§ Problem description
Leave out the pictures, then reproduce the rest of the material exactly.
◆ ◆ ◆ ◆
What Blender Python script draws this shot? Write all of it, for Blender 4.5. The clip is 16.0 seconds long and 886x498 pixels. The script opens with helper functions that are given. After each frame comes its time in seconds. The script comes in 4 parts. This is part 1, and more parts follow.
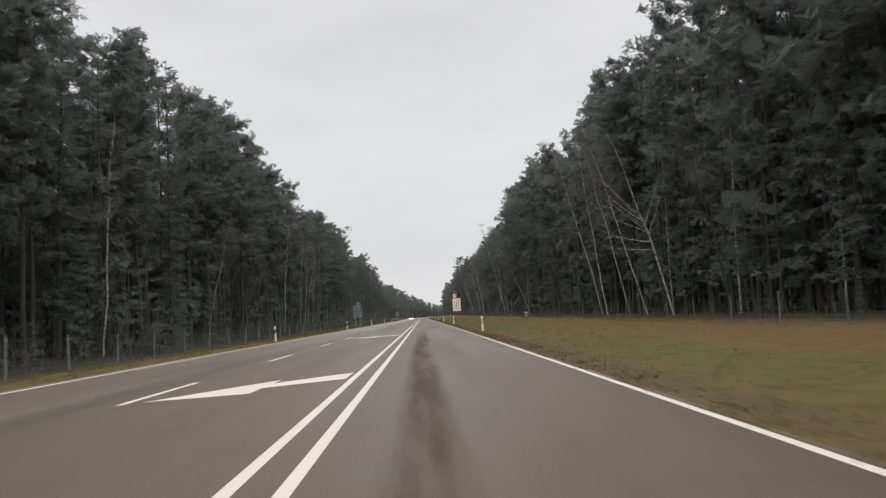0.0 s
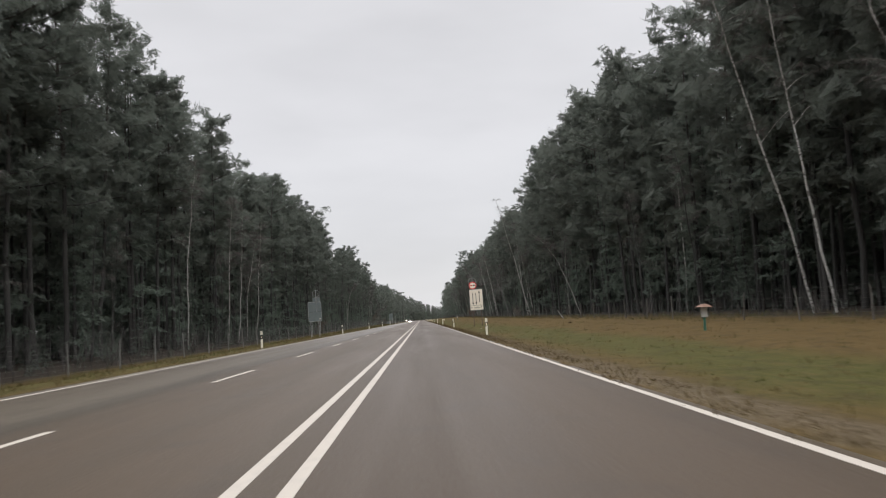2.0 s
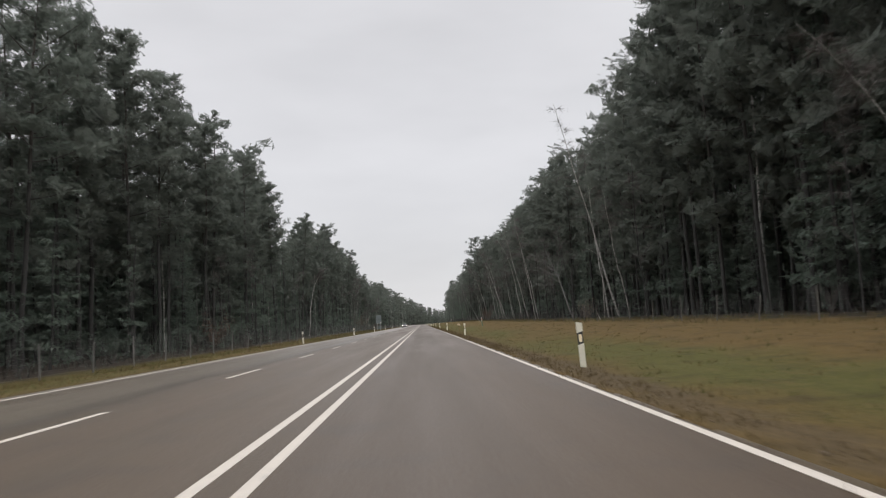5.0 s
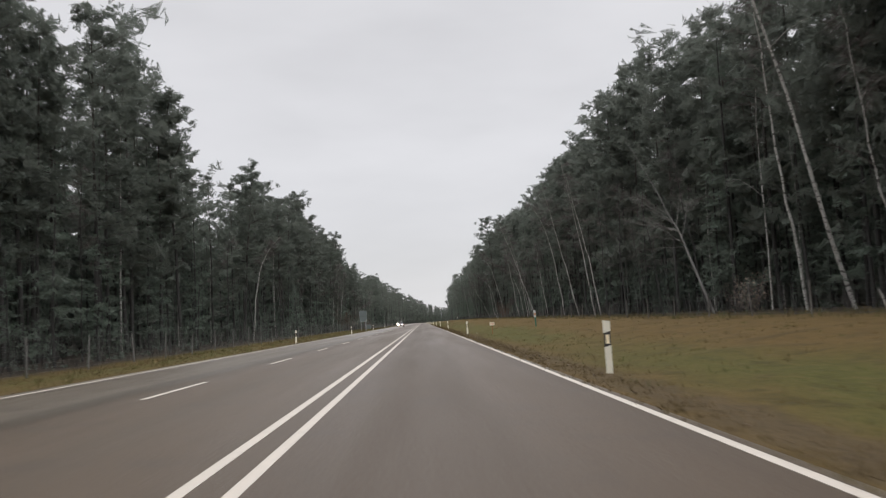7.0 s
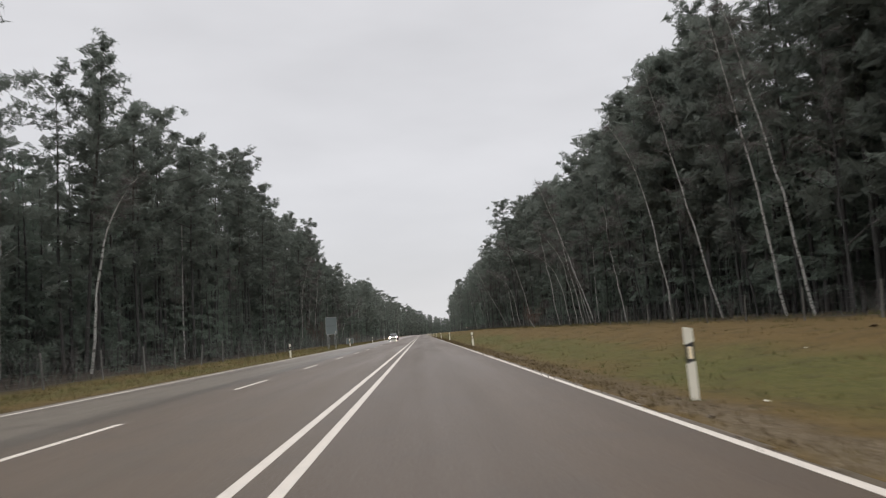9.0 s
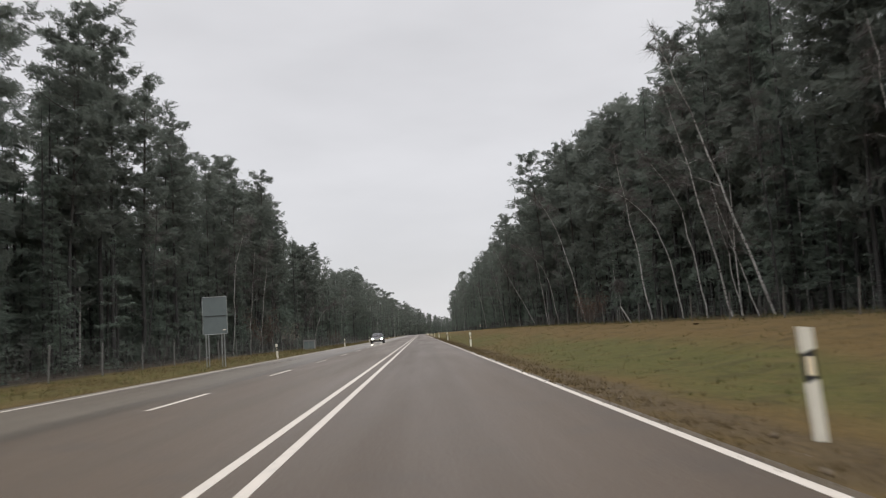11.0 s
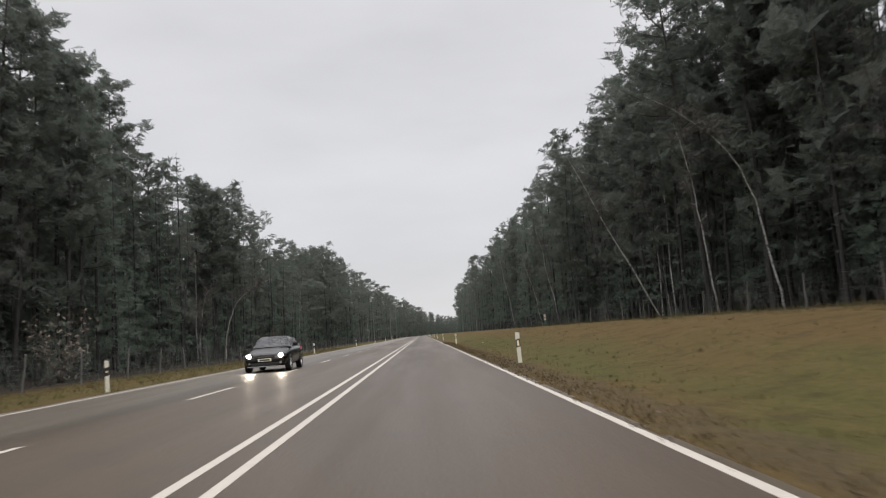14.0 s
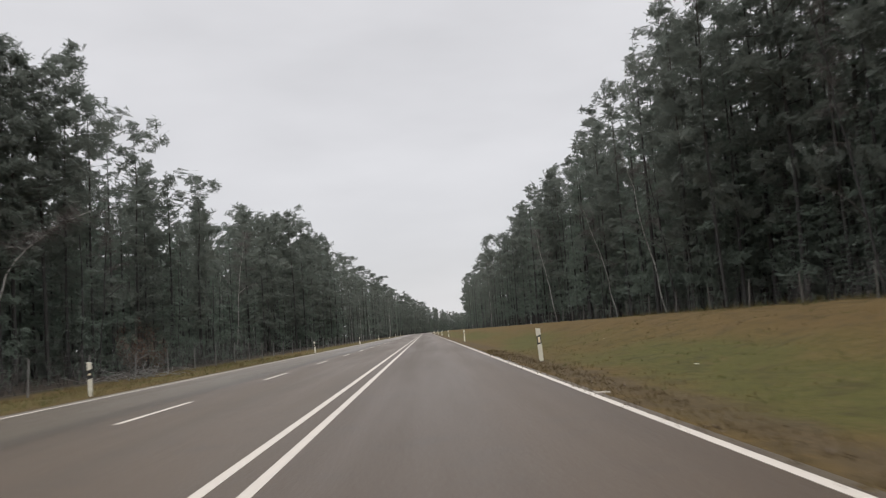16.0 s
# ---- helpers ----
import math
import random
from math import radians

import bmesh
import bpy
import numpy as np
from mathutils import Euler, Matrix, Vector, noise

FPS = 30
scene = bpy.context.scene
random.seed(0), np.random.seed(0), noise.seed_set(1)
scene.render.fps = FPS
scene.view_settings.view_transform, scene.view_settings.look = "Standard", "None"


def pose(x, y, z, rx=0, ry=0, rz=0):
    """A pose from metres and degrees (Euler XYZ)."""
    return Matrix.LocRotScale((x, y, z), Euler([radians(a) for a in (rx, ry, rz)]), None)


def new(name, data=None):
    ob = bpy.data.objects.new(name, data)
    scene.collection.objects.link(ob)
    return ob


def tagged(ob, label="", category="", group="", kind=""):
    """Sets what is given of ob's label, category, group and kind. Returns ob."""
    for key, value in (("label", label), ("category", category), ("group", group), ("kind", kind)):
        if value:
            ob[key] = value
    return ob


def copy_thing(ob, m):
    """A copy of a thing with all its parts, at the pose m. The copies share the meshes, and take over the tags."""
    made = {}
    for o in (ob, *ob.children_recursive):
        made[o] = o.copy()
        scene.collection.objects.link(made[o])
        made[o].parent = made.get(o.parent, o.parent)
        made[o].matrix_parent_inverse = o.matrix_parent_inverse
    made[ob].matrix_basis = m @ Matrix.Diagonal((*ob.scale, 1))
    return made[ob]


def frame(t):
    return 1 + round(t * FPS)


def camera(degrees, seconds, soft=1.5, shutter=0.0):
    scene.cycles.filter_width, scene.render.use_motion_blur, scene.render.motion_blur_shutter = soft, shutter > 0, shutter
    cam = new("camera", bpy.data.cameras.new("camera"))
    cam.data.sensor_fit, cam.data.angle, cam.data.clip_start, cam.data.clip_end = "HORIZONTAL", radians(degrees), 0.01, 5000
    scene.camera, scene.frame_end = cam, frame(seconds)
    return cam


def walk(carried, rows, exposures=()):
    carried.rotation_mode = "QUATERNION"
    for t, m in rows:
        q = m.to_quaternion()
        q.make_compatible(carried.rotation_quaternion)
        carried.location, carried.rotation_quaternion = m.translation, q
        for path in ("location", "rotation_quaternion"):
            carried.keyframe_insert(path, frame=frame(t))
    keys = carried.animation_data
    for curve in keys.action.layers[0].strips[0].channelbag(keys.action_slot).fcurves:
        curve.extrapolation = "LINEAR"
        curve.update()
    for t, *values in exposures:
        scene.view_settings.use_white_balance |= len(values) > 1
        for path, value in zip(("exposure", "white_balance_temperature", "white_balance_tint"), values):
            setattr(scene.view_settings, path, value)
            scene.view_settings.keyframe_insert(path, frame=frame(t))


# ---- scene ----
cam = camera(56.3, 16.0, soft=1.15, shutter=0.2)
EYE = 1.10
PATH = [
    (0.0, 1.147, 0.000, 4.592, -2.62, -1.62),
    (0.5, 1.110, 13.629, 4.613, -2.77, -1.67),
    (1.0, 1.065, 27.247, 4.633, -3.06, -1.72),
    (1.5, 1.060, 40.854, 4.754, -3.14, -1.77),
    (2.0, 1.140, 54.449, 4.765, -3.13, -1.76),
    (2.5, 1.205, 68.033, 4.875, -3.05, -1.75),
    (3.0, 1.300, 81.606, 5.036, -2.97, -1.75),
    (3.5, 1.411, 95.169, 5.097, -2.82, -1.74),
    (4.0, 1.465, 108.720, 5.093, -2.86, -1.73),
    (6.5, 1.505, 176.322, 4.963, -2.91, -1.66),
    (7.0, 1.535, 189.812, 4.937, -2.89, -1.65),
    (7.5, 1.478, 203.292, 4.932, -2.98, -1.69),
    (8.0, 1.421, 216.763, 5.076, -3.20, -1.73),
    (8.5, 1.363, 230.224, 5.320, -3.50, -1.77),
    (9.0, 1.306, 243.675, 5.715, -3.51, -1.81),
    (11.5, 1.660, 310.796, 5.698, -3.06, -1.83),
    (12.0, 1.790, 324.194, 5.746, -2.79, -1.74),
    (12.5, 1.906, 337.583, 5.743, -2.59, -1.65),
    (13.0, 1.896, 350.963, 5.750, -3.23, -1.70),
    (13.5, 1.887, 364.336, 5.758, -3.58, -1.75),
    (14.0, 1.877, 377.700, 5.766, -3.80, -1.80),
    (14.5, 1.807, 391.056, 5.705, -3.91, -1.76),
    (15.0, 1.736, 404.405, 5.693, -4.09, -1.71),
    (15.5, 1.666, 417.745, 5.632, -4.20, -1.67),
    (16.0, 1.595, 431.078, 5.571, -4.24, -1.62),
]
walk(cam, [(t, pose(x, y, EYE, 90 + pitch, 0, yaw) @ pose(0, 0, 0, 0, 0, roll)) for t, x, y, pitch, roll, yaw in PATH],
     exposures=((0.0, 0.07), (2.5, 0.08), (4.0, 0.04), (7.0, 0.03), (9.0, 0.0), (16.0, 0.0)))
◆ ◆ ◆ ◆
§ Written reply
What Blender Python script draws this shot? Write all of it, for Blender 4.5. The clip is 16.0 seconds long and 886x498 pixels. The script opens with helper functions that are given. After each frame comes its time in seconds. The script comes in 4 parts. This is part 1, and more parts follow.
0.0 s
2.0 s
5.0 s
7.0 s
9.0 s
11.0 s
14.0 s
16.0 s
# ---- helpers ----
import math
import random
from math import radians

import bmesh
import bpy
import numpy as np
from mathutils import Euler, Matrix, Vector, noise

FPS = 30
scene = bpy.context.scene
random.seed(0), np.random.seed(0), noise.seed_set(1)
scene.render.fps = FPS
scene.view_settings.view_transform, scene.view_settings.look = "Standard", "None"


def pose(x, y, z, rx=0, ry=0, rz=0):
    """A pose from metres and degrees (Euler XYZ)."""
    return Matrix.LocRotScale((x, y, z), Euler([radians(a) for a in (rx, ry, rz)]), None)


def new(name, data=None):
    ob = bpy.data.objects.new(name, data)
    scene.collection.objects.link(ob)
    return ob


def tagged(ob, label="", category="", group="", kind=""):
    """Sets what is given of ob's label, category, group and kind. Returns ob."""
    for key, value in (("label", label), ("category", category), ("group", group), ("kind", kind)):
        if value:
            ob[key] = value
    return ob


def copy_thing(ob, m):
    """A copy of a thing with all its parts, at the pose m. The copies share the meshes, and take over the tags."""
    made = {}
    for o in (ob, *ob.children_recursive):
        made[o] = o.copy()
        scene.collection.objects.link(made[o])
        made[o].parent = made.get(o.parent, o.parent)
        made[o].matrix_parent_inverse = o.matrix_parent_inverse
    made[ob].matrix_basis = m @ Matrix.Diagonal((*ob.scale, 1))
    return made[ob]


def frame(t):
    return 1 + round(t * FPS)


def camera(degrees, seconds, soft=1.5, shutter=0.0):
    scene.cycles.filter_width, scene.render.use_motion_blur, scene.render.motion_blur_shutter = soft, shutter > 0, shutter
    cam = new("camera", bpy.data.cameras.new("camera"))
    cam.data.sensor_fit, cam.data.angle, cam.data.clip_start, cam.data.clip_end = "HORIZONTAL", radians(degrees), 0.01, 5000
    scene.camera, scene.frame_end = cam, frame(seconds)
    return cam


def walk(carried, rows, exposures=()):
    carried.rotation_mode = "QUATERNION"
    for t, m in rows:
        q = m.to_quaternion()
        q.make_compatible(carried.rotation_quaternion)
        carried.location, carried.rotation_quaternion = m.translation, q
        for path in ("location", "rotation_quaternion"):
            carried.keyframe_insert(path, frame=frame(t))
    keys = carried.animation_data
    for curve in keys.action.layers[0].strips[0].channelbag(keys.action_slot).fcurves:
        curve.extrapolation = "LINEAR"
        curve.update()
    for t, *values in exposures:
        scene.view_settings.use_white_balance |= len(values) > 1
        for path, value in zip(("exposure", "white_balance_temperature", "white_balance_tint"), values):
            setattr(scene.view_settings, path, value)
            scene.view_settings.keyframe_insert(path, frame=frame(t))


# ---- scene ----
cam = camera(56.3, 16.0, soft=1.15, shutter=0.2)
EYE = 1.10
PATH = [
    (0.0, 1.147, 0.000, 4.592, -2.62, -1.62),
    (0.5, 1.110, 13.629, 4.613, -2.77, -1.67),
    (1.0, 1.065, 27.247, 4.633, -3.06, -1.72),
    (1.5, 1.060, 40.854, 4.754, -3.14, -1.77),
    (2.0, 1.140, 54.449, 4.765, -3.13, -1.76),
    (2.5, 1.205, 68.033, 4.875, -3.05, -1.75),
    (3.0, 1.300, 81.606, 5.036, -2.97, -1.75),
    (3.5, 1.411, 95.169, 5.097, -2.82, -1.74),
    (4.0, 1.465, 108.720, 5.093, -2.86, -1.73),
    (6.5, 1.505, 176.322, 4.963, -2.91, -1.66),
    (7.0, 1.535, 189.812, 4.937, -2.89, -1.65),
    (7.5, 1.478, 203.292, 4.932, -2.98, -1.69),
    (8.0, 1.421, 216.763, 5.076, -3.20, -1.73),
    (8.5, 1.363, 230.224, 5.320, -3.50, -1.77),
    (9.0, 1.306, 243.675, 5.715, -3.51, -1.81),
    (11.5, 1.660, 310.796, 5.698, -3.06, -1.83),
    (12.0, 1.790, 324.194, 5.746, -2.79, -1.74),
    (12.5, 1.906, 337.583, 5.743, -2.59, -1.65),
    (13.0, 1.896, 350.963, 5.750, -3.23, -1.70),
    (13.5, 1.887, 364.336, 5.758, -3.58, -1.75),
    (14.0, 1.877, 377.700, 5.766, -3.80, -1.80),
    (14.5, 1.807, 391.056, 5.705, -3.91, -1.76),
    (15.0, 1.736, 404.405, 5.693, -4.09, -1.71),
    (15.5, 1.666, 417.745, 5.632, -4.20, -1.67),
    (16.0, 1.595, 431.078, 5.571, -4.24, -1.62),
]
walk(cam, [(t, pose(x, y, EYE, 90 + pitch, 0, yaw) @ pose(0, 0, 0, 0, 0, roll)) for t, x, y, pitch, roll, yaw in PATH],
     exposures=((0.0, 0.07), (2.5, 0.08), (4.0, 0.04), (7.0, 0.03), (9.0, 0.0), (16.0, 0.0)))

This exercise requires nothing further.